A second important contribution which follows from this is Freud’s emphasis on the dyad of psychotherapist and patient. It is within this relationship, in a carefully created setting, that it becomes possible for the patient to explore his or her mind and inner world. This dyadic relationship is designed to allow the discovery and exploration of the powerful dynamic influences that affect how one is as a person and how one relates to others.
This approach emphasises the important formative influence in our lives of significant relationships from early infancy to the present day. Recent research in neuroscience, infant development and attachment theory has made an important contribution both to the theory and practice of psychoanalytic psychotherapy.

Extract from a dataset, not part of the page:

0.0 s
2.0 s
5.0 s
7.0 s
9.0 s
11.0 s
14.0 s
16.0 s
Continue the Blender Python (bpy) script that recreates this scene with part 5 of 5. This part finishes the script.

This approach can help many people: children, adolescents and adults with problems in living, learning, working, relating can all benefit from it. Such difficulties usually emerge in forms such as depression, anxiety, general unhappiness, breakdown in relationships, difficulties with sexuality and intimacy and personal crises. Some people struggle with patterns of thinking feeling and behaving which are maladaptive and in which they feel stuck. Psychoanalytic psychotherapy may help these people and also may help people experiencing more serious disturbances.
Treatment usually involves regular and ongoing sessions. These would usually be at least once a week for fifty minutes. Sometimes more frequent sessions are more appropriate and helpful. Because this form of treatment is about helping the patient to understand his or her own mind and because this is very complex the treatment is usually a fairly lengthy one. A lifetime of acquired patterns may take some time to understand and change.
In addition to long term treatments many APPWA members will, where appropriate, offer brief psychotherapy based on psychoanalytic theory. Some APPWA members work with adults, some with couples; others work with children and adolescents and their families. What they have in common is an interest in the unconscious and in the therapeutic relationship as a powerful influence on healing.